» STATED EXERCISE
Repeat the records in full and exactly, omitting pictures.

» INPUT RECORDS

----

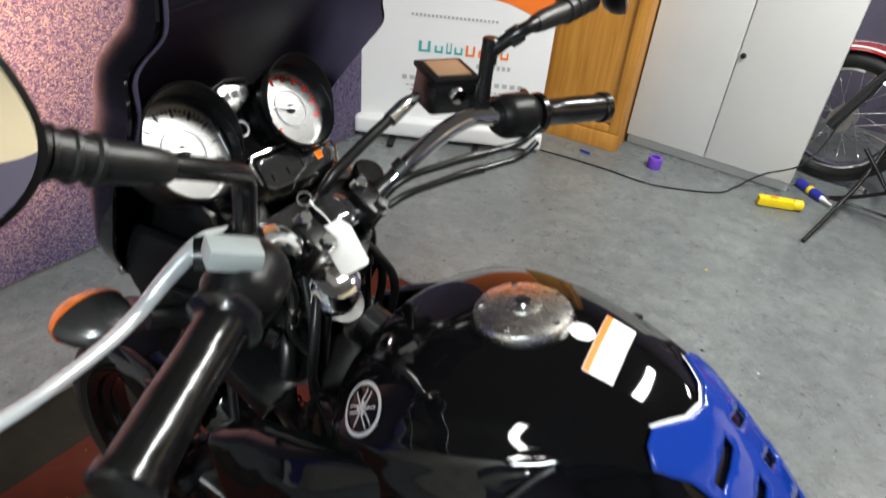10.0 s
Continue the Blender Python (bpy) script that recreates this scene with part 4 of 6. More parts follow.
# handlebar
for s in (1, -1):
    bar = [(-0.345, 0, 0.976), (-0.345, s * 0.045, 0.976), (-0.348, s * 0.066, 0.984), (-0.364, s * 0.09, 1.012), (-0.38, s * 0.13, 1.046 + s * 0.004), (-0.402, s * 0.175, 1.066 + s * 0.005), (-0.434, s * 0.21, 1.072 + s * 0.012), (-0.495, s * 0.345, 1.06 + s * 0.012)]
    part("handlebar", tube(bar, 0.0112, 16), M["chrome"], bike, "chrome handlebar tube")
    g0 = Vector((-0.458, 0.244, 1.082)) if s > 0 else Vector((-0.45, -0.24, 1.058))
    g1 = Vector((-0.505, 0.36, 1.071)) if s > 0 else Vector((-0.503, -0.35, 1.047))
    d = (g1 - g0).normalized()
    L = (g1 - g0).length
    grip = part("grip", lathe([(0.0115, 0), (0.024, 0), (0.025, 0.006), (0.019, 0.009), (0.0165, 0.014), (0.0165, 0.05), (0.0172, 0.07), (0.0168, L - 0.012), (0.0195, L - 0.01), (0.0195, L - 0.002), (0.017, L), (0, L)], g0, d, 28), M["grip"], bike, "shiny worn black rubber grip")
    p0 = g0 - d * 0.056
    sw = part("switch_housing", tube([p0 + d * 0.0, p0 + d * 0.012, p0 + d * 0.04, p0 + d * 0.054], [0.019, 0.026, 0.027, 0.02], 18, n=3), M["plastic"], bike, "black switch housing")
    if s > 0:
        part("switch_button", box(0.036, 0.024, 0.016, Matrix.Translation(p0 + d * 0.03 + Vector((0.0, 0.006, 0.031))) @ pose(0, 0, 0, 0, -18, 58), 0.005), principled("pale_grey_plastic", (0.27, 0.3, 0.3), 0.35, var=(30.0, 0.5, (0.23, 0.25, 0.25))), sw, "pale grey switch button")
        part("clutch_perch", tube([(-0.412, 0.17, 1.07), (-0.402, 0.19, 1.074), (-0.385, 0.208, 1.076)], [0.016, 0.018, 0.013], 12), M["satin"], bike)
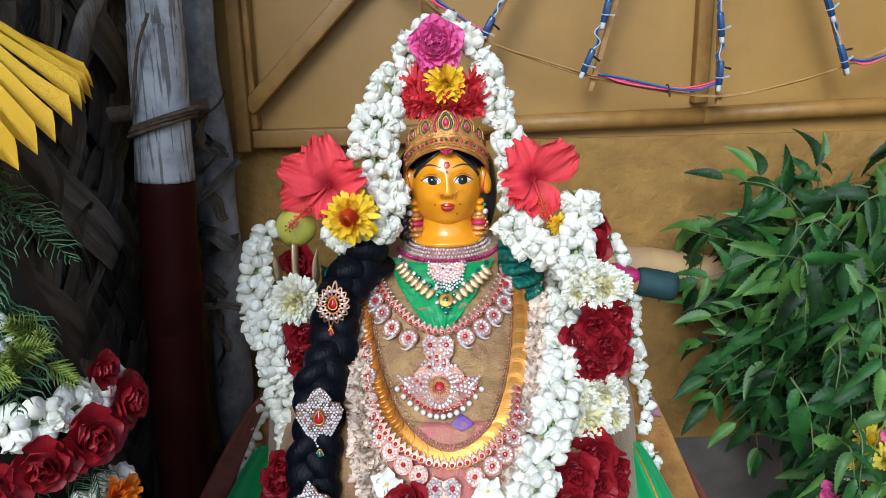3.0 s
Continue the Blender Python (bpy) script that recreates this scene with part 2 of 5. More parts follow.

----

» OUTPUT FOR THIS TASK
10.0 s
Continue the Blender Python (bpy) script that recreates this scene with part 4 of 6. More parts follow.
# handlebar
for s in (1, -1):
    bar = [(-0.345, 0, 0.976), (-0.345, s * 0.045, 0.976), (-0.348, s * 0.066, 0.984), (-0.364, s * 0.09, 1.012), (-0.38, s * 0.13, 1.046 + s * 0.004), (-0.402, s * 0.175, 1.066 + s * 0.005), (-0.434, s * 0.21, 1.072 + s * 0.012), (-0.495, s * 0.345, 1.06 + s * 0.012)]
    part("handlebar", tube(bar, 0.0112, 16), M["chrome"], bike, "chrome handlebar tube")
    g0 = Vector((-0.458, 0.244, 1.082)) if s > 0 else Vector((-0.45, -0.24, 1.058))
    g1 = Vector((-0.505, 0.36, 1.071)) if s > 0 else Vector((-0.503, -0.35, 1.047))
    d = (g1 - g0).normalized()
    L = (g1 - g0).length
    grip = part("grip", lathe([(0.0115, 0), (0.024, 0), (0.025, 0.006), (0.019, 0.009), (0.0165, 0.014), (0.0165, 0.05), (0.0172, 0.07), (0.0168, L - 0.012), (0.0195, L - 0.01), (0.0195, L - 0.002), (0.017, L), (0, L)], g0, d, 28), M["grip"], bike, "shiny worn black rubber grip")
    p0 = g0 - d * 0.056
    sw = part("switch_housing", tube([p0 + d * 0.0, p0 + d * 0.012, p0 + d * 0.04, p0 + d * 0.054], [0.019, 0.026, 0.027, 0.02], 18, n=3), M["plastic"], bike, "black switch housing")
    if s > 0:
        part("switch_button", box(0.036, 0.024, 0.016, Matrix.Translation(p0 + d * 0.03 + Vector((0.0, 0.006, 0.031))) @ pose(0, 0, 0, 0, -18, 58), 0.005), principled("pale_grey_plastic", (0.27, 0.3, 0.3), 0.35, var=(30.0, 0.5, (0.23, 0.25, 0.25))), sw, "pale grey switch button")
        part("clutch_perch", tube([(-0.412, 0.17, 1.07), (-0.402, 0.19, 1.074), (-0.385, 0.208, 1.076)], [0.016, 0.018, 0.013], 12), M["satin"], bike)
3.0 s
Continue the Blender Python (bpy) script that recreates this scene with part 2 of 5. More parts follow.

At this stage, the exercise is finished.